From Ukraine to New Jersey, CTL Program Director Brings a Global Perspective

When Yuriy Zavorotniy, program director at the Center for Teaching and Learning, emigrated from the Ukraine to the United States in 2000, it was because he and his wife wanted their son to benefit from the higher education system here.

Both Zavorotniy and his wife were established teachers in the math and science fields, and both had everything to lose professionally by pulling up their roots to go stateside. But it didn’t matter, because there was an ideal of higher education here that was unavailable in their native country, he said.

“What was the driving force? My son,” said Zavorotniy. “We wanted him to go to college here. We gave up everything we had and we started from nothing.”

His son went on to earn degrees from Boston University and Columbia and now works in the financial sector in London, somewhere in the middle between Bergen County Technical High School in Teterboro, NJ, where Zavorotniy has taught physics since 2001, and the family’s native home.

“I was a physics teacher for 18 years before coming here,” he said. “I wouldn’t exchange what we’ve done since for anything.”

In addition to ensuring his sons’ advancement in higher education (he has a younger son currently studying physics at the University of Maryland) Zavorotniy has been an on-the-ground leader in the development and implementation of the Progressive Science Initiative® (PSI®) at Bergen Tech, the launch pad of the groundbreaking pedagogical approach developed by New Jersey Center for Teaching and Learning® (CTL®).

“When I came to Bergen Tech, there was something of a struggle because we didn’t have a unified science course,” Zavorotniy said. “We were teaching different courses like physical science, chemistry, honors physics, conceptual physics, biology. It wasn’t very consistent.”

“But then we started to push physics first, then chemistry and then biology, and we found this to be a very successful approach,” he said.

Then, one year, Zavorotniy began teaching honors physics to freshmen instead of conceptual physics. Finding that approach successful, Bergen Tech gave up on conceptual physics at the end of that year and whittled down their roster to physics, honors physics and AP.

In 2007, Zavorotniy’s Bergen Tech colleague and future CTL Executive Director Dr. Robert Goodman won Teacher of the Year and was awarded with a SMART Board. “I fell in love with it,” Goodman said. “You can move at a much faster rate, it accelerates the learning process and you can save time on the routine process.”

But more, SMART Board has a tool that can be built in to a teacher’s lesson that provides, simple, conceptual multiple-choice questions. “We started building lessons based around the SMART technology.

And so PSI was born, offering other education leaders models for transforming math and science in their own schools, districts or states.

Improving the curriculum and teaching strategies by incorporating SMART products, Zavorotniy said, improves students' achievement in science and mathematics and said he expects CTL to expand to all K–12 subject areas.

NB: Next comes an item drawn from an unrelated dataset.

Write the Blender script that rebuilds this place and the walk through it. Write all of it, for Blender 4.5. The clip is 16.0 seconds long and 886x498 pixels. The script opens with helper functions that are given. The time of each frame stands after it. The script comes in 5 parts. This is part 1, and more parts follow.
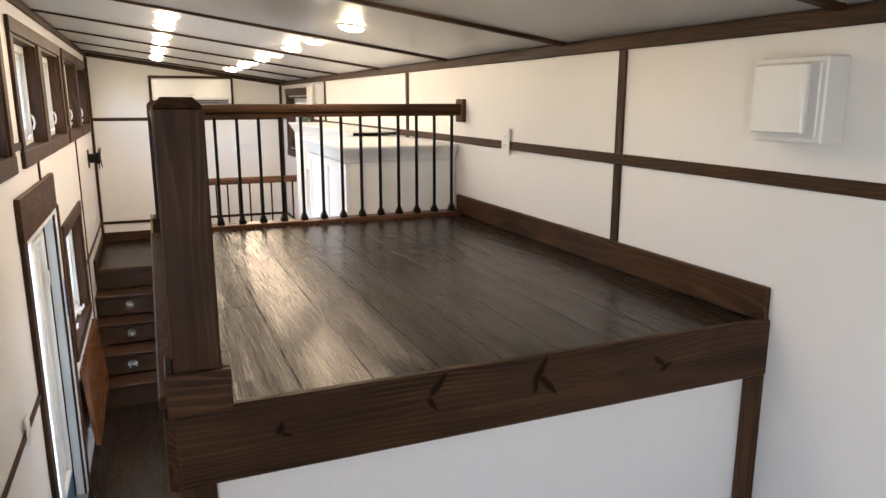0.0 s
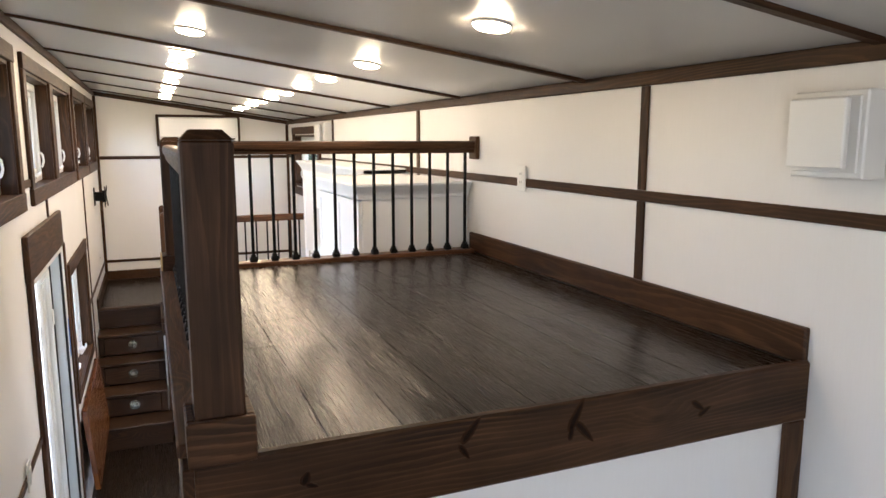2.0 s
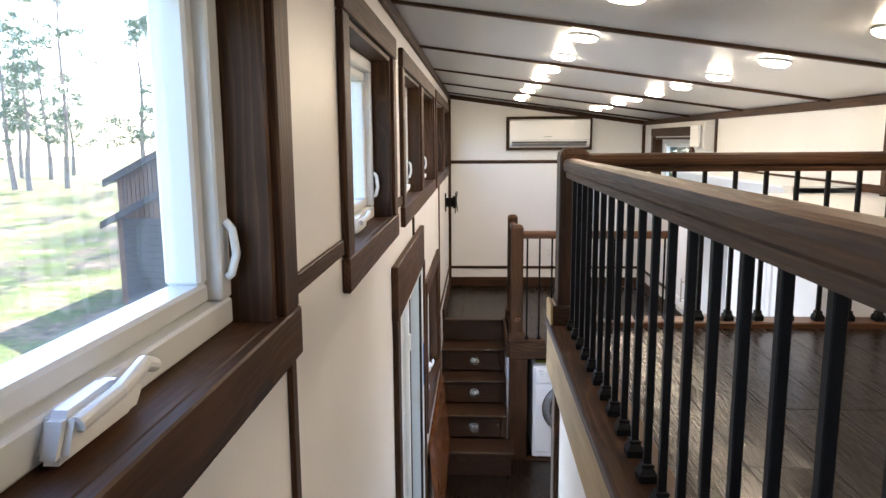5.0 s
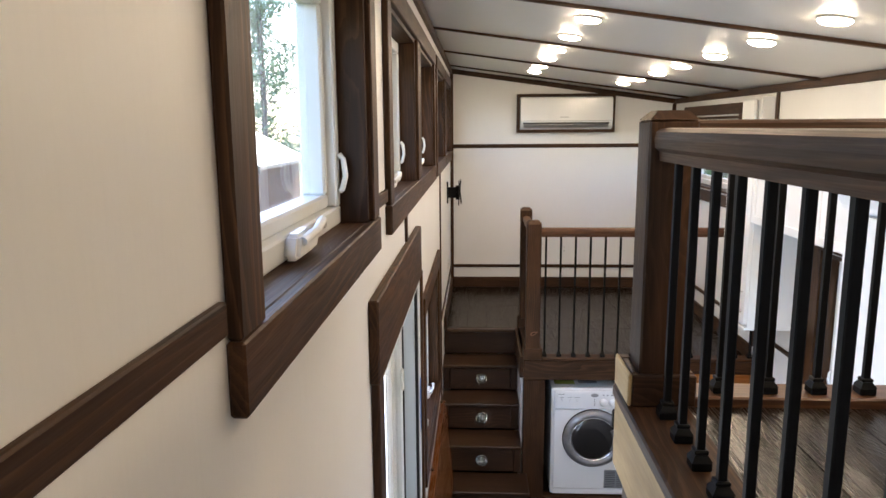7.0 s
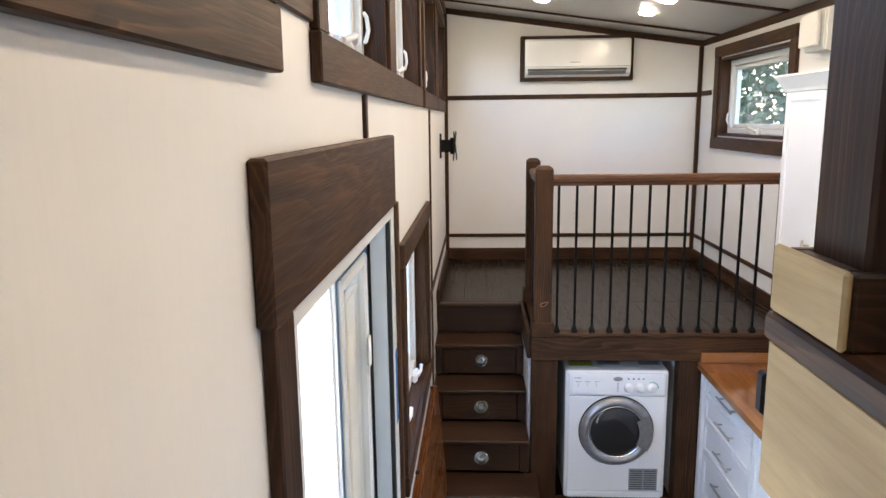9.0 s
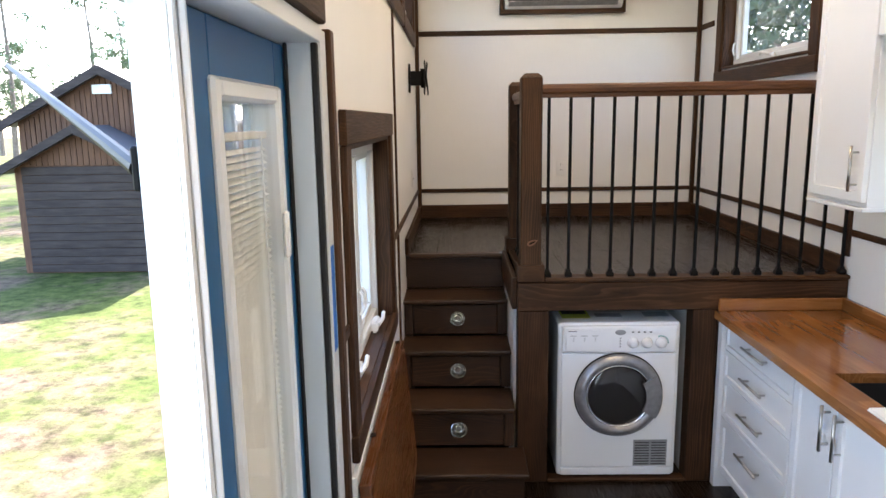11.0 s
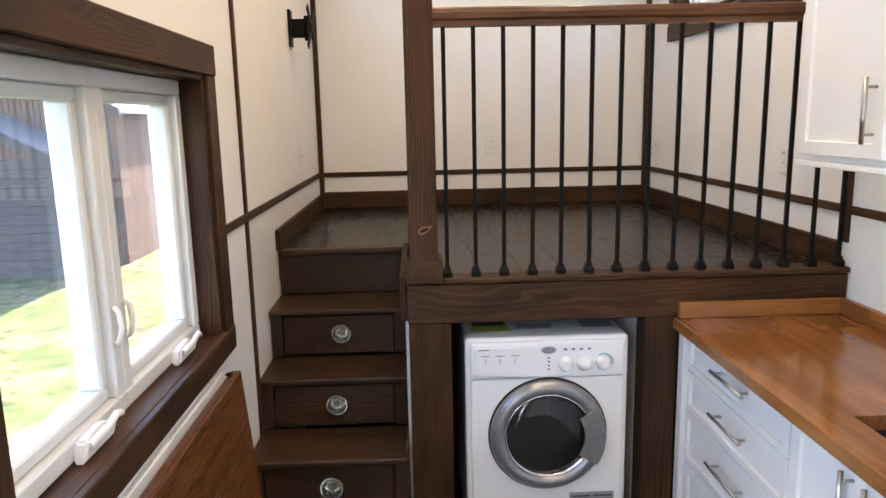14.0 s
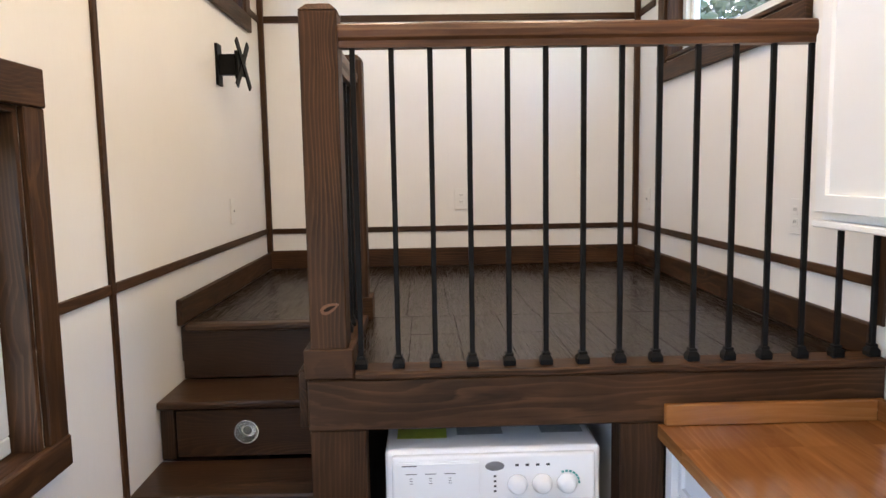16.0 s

The success in New Jersey, Zavorotniy said, is providing leverage for CTL as it expands its model globally. “This is a very friendly approach, students work in groups and kids don’t feel pressured. Once they don’t feel that pressure they can be in the right mindframe to succeed. That’s the philosophy of PSI.”

Reversing the sequence of biology-chemistry-physics that PSI endorses is also critical to a student’s success, Zavorotniy said. “Teaching physics first is more logical. Physics provides the foundation—you don’t have to memorize biology or chemistry facts from a textbook. When you learn physics first, you understand why those facts occur.”

“If I had this method when I started teaching, I would have been so happy. I’m just happy that we’re able to do this now,” Zavorotniy said.